While I’m a P&C guy, I know Employee Benefits are a significant part of agency revenue. Agents will have to run hard to help customers manage upheaval caused by federal health-care changes.

Peter J. Elliott

President & CEO

Telcom Insurance Group

Greenbelt, Md.

Among the biggest challenges ahead in 2013: Managing our relationships and maintaining our standing with insurers, and doing more work on renewals for the same if not less compensation.

I am expecting all carriers to continue to push for increased rates in our areas of concentration in 2013, which are risk analysis and insurance policy for telecommunications; a program business for confectioners; commercial door and hardware wholesale operations; street and road traffic control contractors; and general local business.

I would expect the increases to cover both new and renewal business, while the 2012 approach seemed to focus mainly on renewal business.

We are at the forefront of the movement in offering Network Security and Data Liability with E&O protection on a modular basis—I saw these risks as very real before many of the notable breaches occurred, so in our agency we consider this an established product, while many are looking at it for the first time.

Ken Crerar

President & CEO

Council of Insurance Agents & Brokers

The real growth opportunity is this whole push to consumer-focused business.
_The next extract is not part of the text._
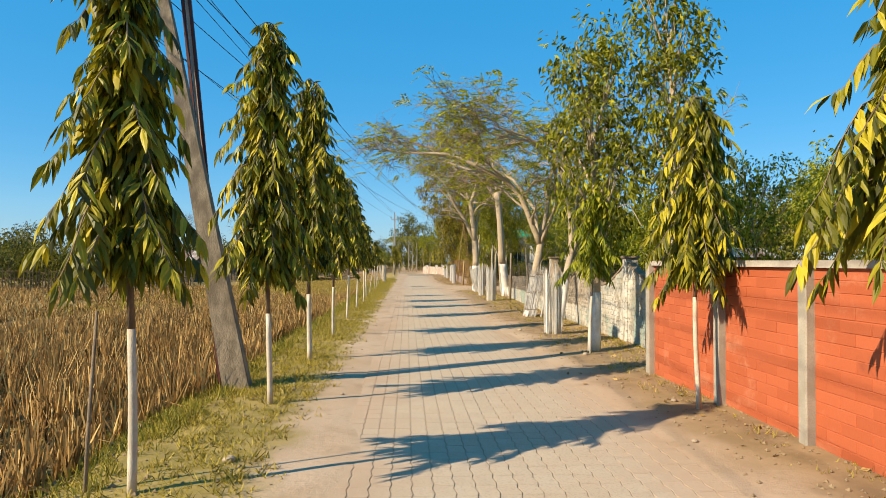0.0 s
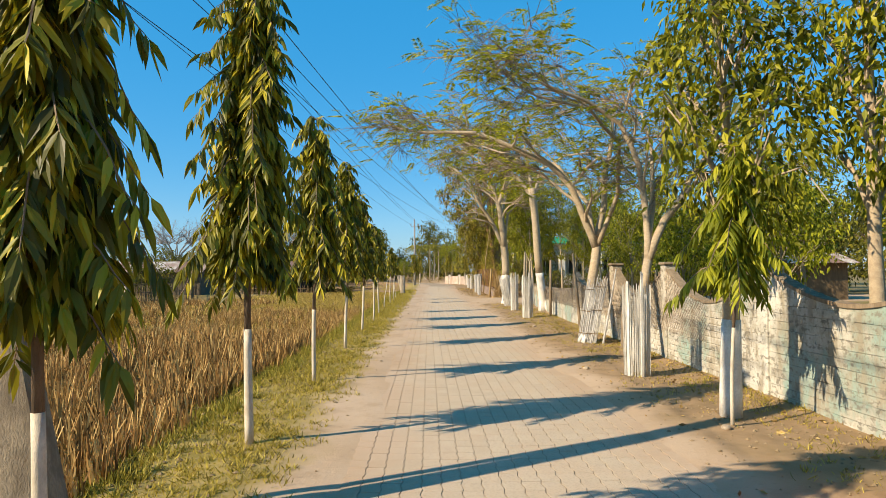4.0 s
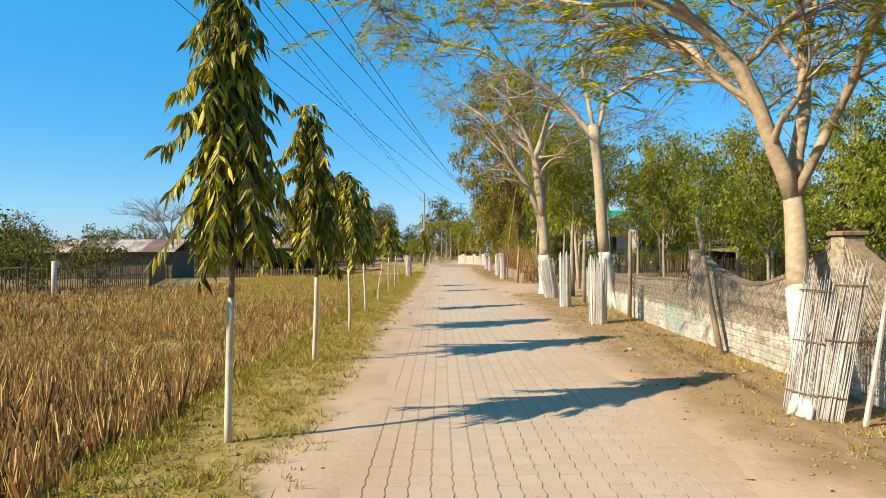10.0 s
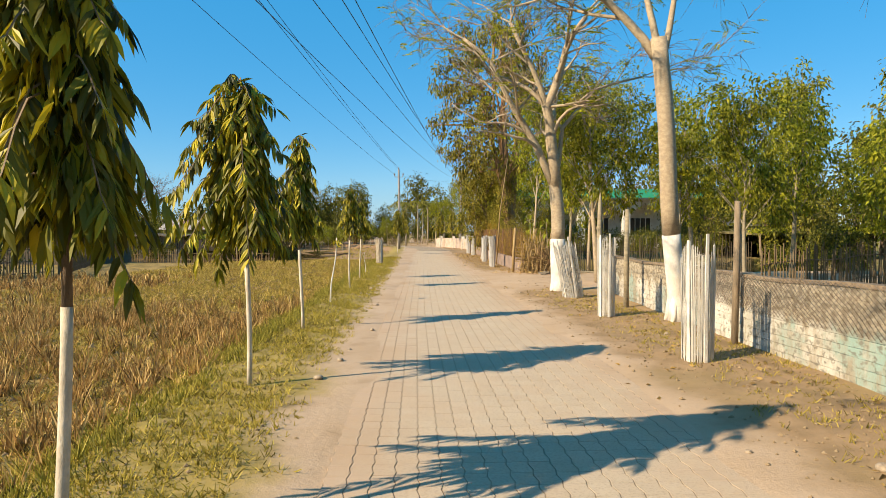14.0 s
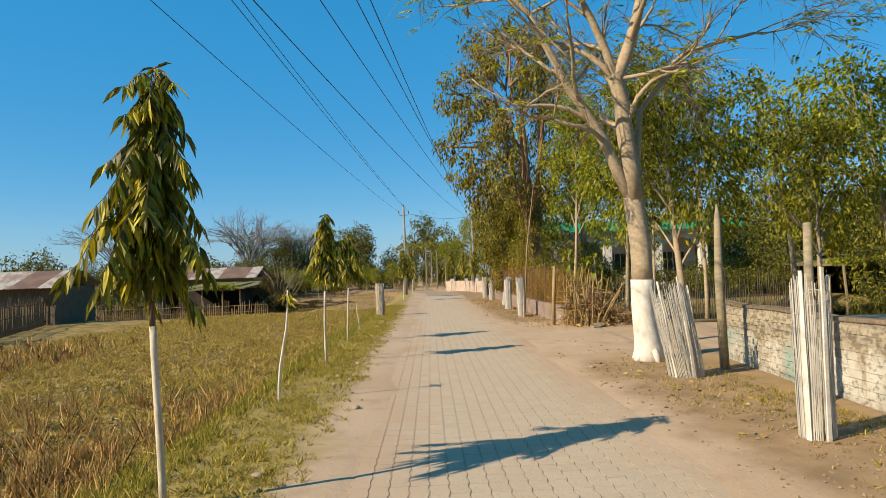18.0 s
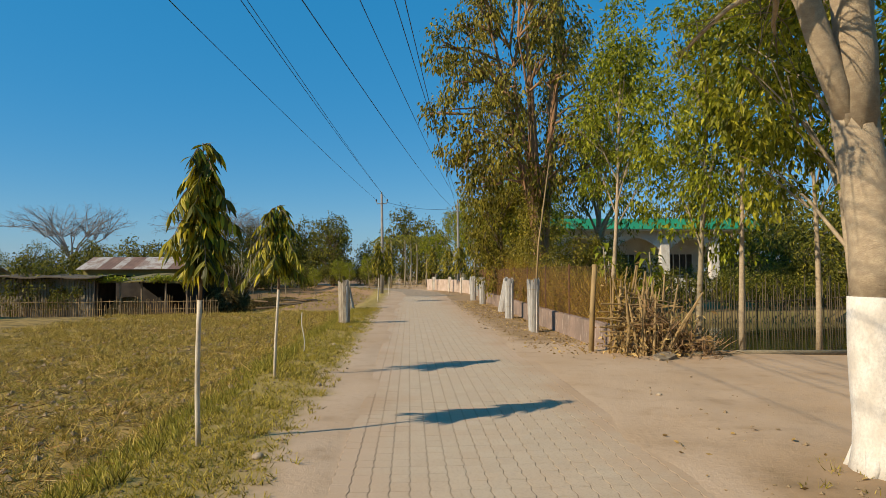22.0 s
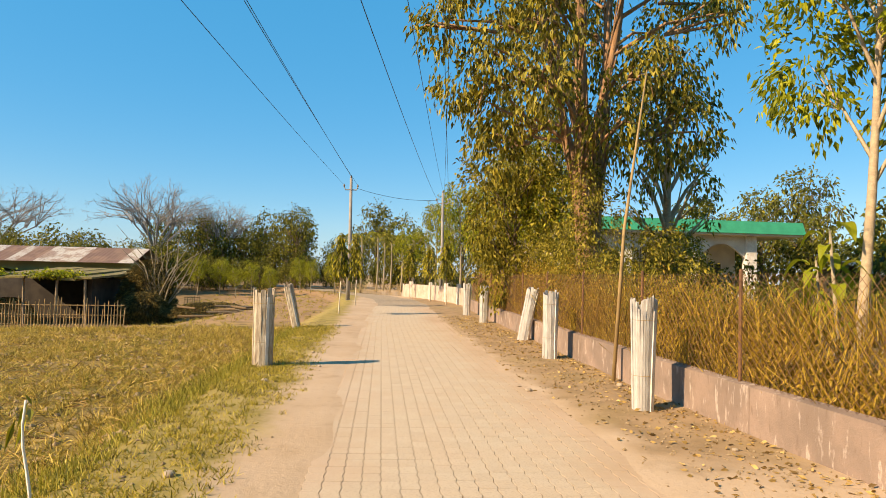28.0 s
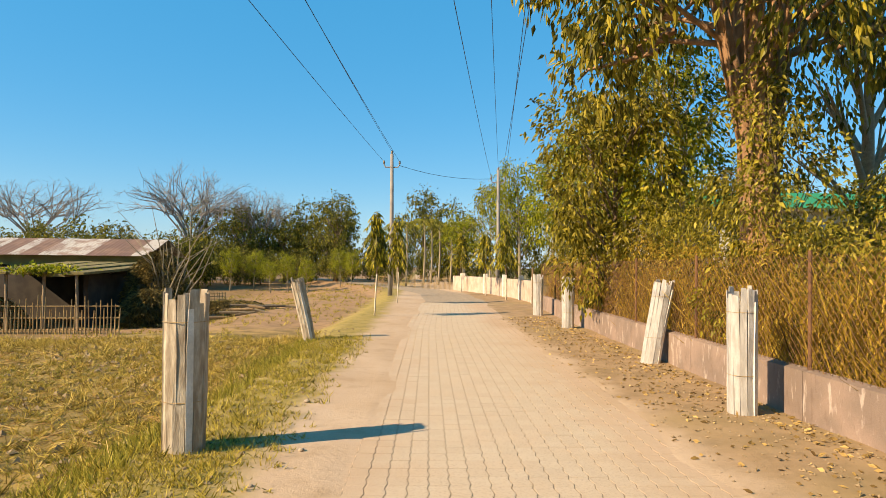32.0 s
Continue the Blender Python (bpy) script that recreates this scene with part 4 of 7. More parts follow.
# ---- roadside shade trees ----
shade_tree(3.72, 15.7, (0.66, 1.15, 1.95), [([(4.39, 17, 2.6), (4.26, 17, 3.68), (3.9, 17, 4.5), (3.2, 16.8, 4.9), (2.4, 16.5, 5.1)], 0.075), ([(4.75, 17, 2.6), (5.1, 17, 3.03), (5.59, 17, 3.83), (6.26, 17, 4.45), (6.9, 17, 5.0)], 0.085), ([(4.6, 17.2, 2.9), (4.7, 17.5, 4.0), (4.6, 17.8, 4.9)], 0.06)], 32, 0.09, 1.1, 2, 0.36, 0.40, reach=1.2, flare=1.2, root=0.4)
shade_tree(3.6, 18.7, (0.65, 1.5, 2.36), [([(3.94, 20, 2.75), (3.57, 20, 3.66), (3.06, 20, 4.2), (2.14, 20, 4.63), (1.23, 20.1, 5.0), (-0.1, 20.3, 5.05)], 0.10), ([(4.47, 20.3, 3.2), (4.5, 20.4, 4.06), (4.72, 20.4, 4.9), (4.75, 20.4, 5.6)], 0.09), ([(4.2, 20.8, 3.3), (3.6, 21.6, 4.4), (2.8, 22.4, 5.0), (1.6, 23.0, 5.3)], 0.07), ([(4.6, 19.6, 3.4), (4.3, 18.4, 4.4), (3.4, 17.4, 4.9), (2.2, 16.8, 5.0)], 0.06)], 33, 0.118, 1.15, 2, 0.40, 0.42, pod_count=6, reach=1.25, flare=1.3)
shade_tree(4.62, 29.65, (-0.50, -0.30, 4.8), [([(3.65, 29.66, 5.25), (2.96, 29.55, 5.83), (2.05, 29.43, 6.4), (1.14, 29.43, 6.85), (0.22, 29.55, 7.08)], 0.08), ([(4.05, 29.89, 5.94), (3.88, 29.89, 7.31)], 0.07), ([(4.51, 29.66, 5.6), (5.36, 29.09, 6.05), (6.16, 28.41, 6.05), (6.85, 27.72, 5.6)], 0.06)], 34, 0.15, 1.5, 2, 0.30, 0.36, pod_count=7, reach=1.5, flare=1.25, root=0.55)
shade_tree(3.9, 35.7, (-0.12, 0.15, 3.0), [([(3.3, 35.7, 3.8), (2.85, 35.6, 4.5), (2.55, 35.5, 4.95), (2.0, 35.4, 6.0), (1.3, 35.4, 6.6)], 0.11), ([(3.65, 35.7, 4.0), (3.5, 35.6, 4.9), (3.75, 35.5, 5.5), (4.0, 35.5, 6.4), (4.5, 35.4, 7.2)], 0.165), ([(3.6, 35.7, 4.0), (3.5, 35.6, 4.9), (3.1, 35.5, 5.9), (2.5, 35.3, 7.0)], 0.12), ([(4.0, 35.9, 4.4), (4.8, 35.9, 5.4), (6.2, 36.0, 5.8)], 0.07)], 35, 0.19, 1.38, 2, 0.2, 0.36, pod_count=4, flare=1.6, reach=1.5)
broad_tree(3.4, 11.4, 5.9, 2.0, 1.15, 31, 0.115, 4200, "broad_leaf", "pale_bark", 0.10, "shade_tree", "limewashed roadside tree with a tall green crown", "roadside shade trees", 14, 1.05, lump_size=0.85)
broad_tree(4.75, 10.9, 6.9, 2.2, 1.05, 36, 0.115, 4200, "broad_leaf", "pale_bark", 0.08, "grove_tree", "tall narrow green tree close behind the old wall", "grove trees", 14, lump_size=0.85)

# ---- large and background trees ----
broad_tree(5.55, 55.5, 14.0, 4.0, 4.2, 41, 0.165, 23000, "vine_leaf", "red_bark", 0.30, label="big old tree with climbing vines and large leaves", lumps=54, droop=1.4, shift=(-0.45, 0.0), limb_from=0.42, lump_size=0.42, stems=5, inner=0.5)
broad_tree(4.75, 60.5, 6.0, 0.8, 2.0, 47, 0.14, 9000, "vine_leaf", "brown_bark", 0.10, "creeper_tree", "tree smothered in olive creepers beside the fence", lumps=12)
for mx, my, mh, ms in ((6.5, 54.8, 2.9, 71), (7.7, 55.4, 2.5, 72), (8.5, 56.6, 2.9, 73), (5.9, 58.2, 3.3, 74), (5.35, 54.7, 4.4, 75)):
    broad_tree(mx, my, mh, 0.2, 1.3, ms, 0.09, 5000, "vine_leaf", "brown_bark", 0.05, "creeper_mound", "shrub smothered in olive and golden creepers", "creeper mounds", 9)
broad_tree(8.1, 57.2, 8.4, 2.8, 2.3, 50, 0.14, 1500, "vine_leaf", "pale_bark", 0.17, label="pale-trunked leafy tree behind the pond", lumps=16, lump_size=0.68, droop=1.2)
broad_tree(6.04, 43.5, 8.2, 3.0, 1.7, 42, 0.10, 11000, "young_leaf", "stem_bark", 0.065, "pond_tree", "slender leafy tree at the pond fence", lumps=12)
broad_tree(6.65, 42.9, 7.6, 3.1, 1.4, 43, 0.10, 6000, "young_leaf", "pale_bark", 0.055, "pond_tree", "slender pale-stemmed tree at the pond's edge", "pond trees", 11)
broad_tree(4.95, 45.9, 7.6, 3.2, 1.3, 44, 0.10, 10000, "young_leaf", "pale_bark", 0.06, "pond_tree", "slender pale-stemmed tree at the pond's edge", "pond trees", 11)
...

It may sound odd to say that because brokers are always focused on their customer, but brokers have a real opportunity to focus on the entire process from the client’s perspective. It’s a stronger look at how the client interacts with us.

Another big opportunity is in the Employee Benefits area. Obviously, whenever there is a market level of disruption or confusion, brokers always do pretty well. Today, they are trying to figure out what the business model looks like around employer-provided benefits. That is one of those areas where we are going to see some huge opportunity in 2013.

Richard Hutchinson

Usage Based Insurance General Manager

Progressive 

Customers told us for years that they wanted a rate that reflected their actual safe driving behavior. Fifteen years ago, we began developing the technology that has evolved into Snapshot. Now, over one million customers have saved more than $70 million participating in our pay-as-you-drive program, which tracks three basic driving behaviors—hard braking, time-of-day driving and distance. 

One of the biggest opportunities for our agents in 2013 is to take advantage of the growing popularity and availability of usage-based insurance: The majority of drivers that try Snapshot earn a discount. And that’s helping agents when it comes to customer satisfaction, retention, and word-of-mouth referrals. We’re putting a lot of national advertising dollars behind Snapshot, and we’ve heard from our 30,000 Snapshot certified agents that it’s bringing new business in their doors.

Usage-based insurance will move from being a novelty to being the norm. We’re seeing a number of other carriers enter the market with many variations on personalized insurance rates. Many of these programs are offering big discounts for safe driving, and consumers looking for great coverage at a fair price are responding.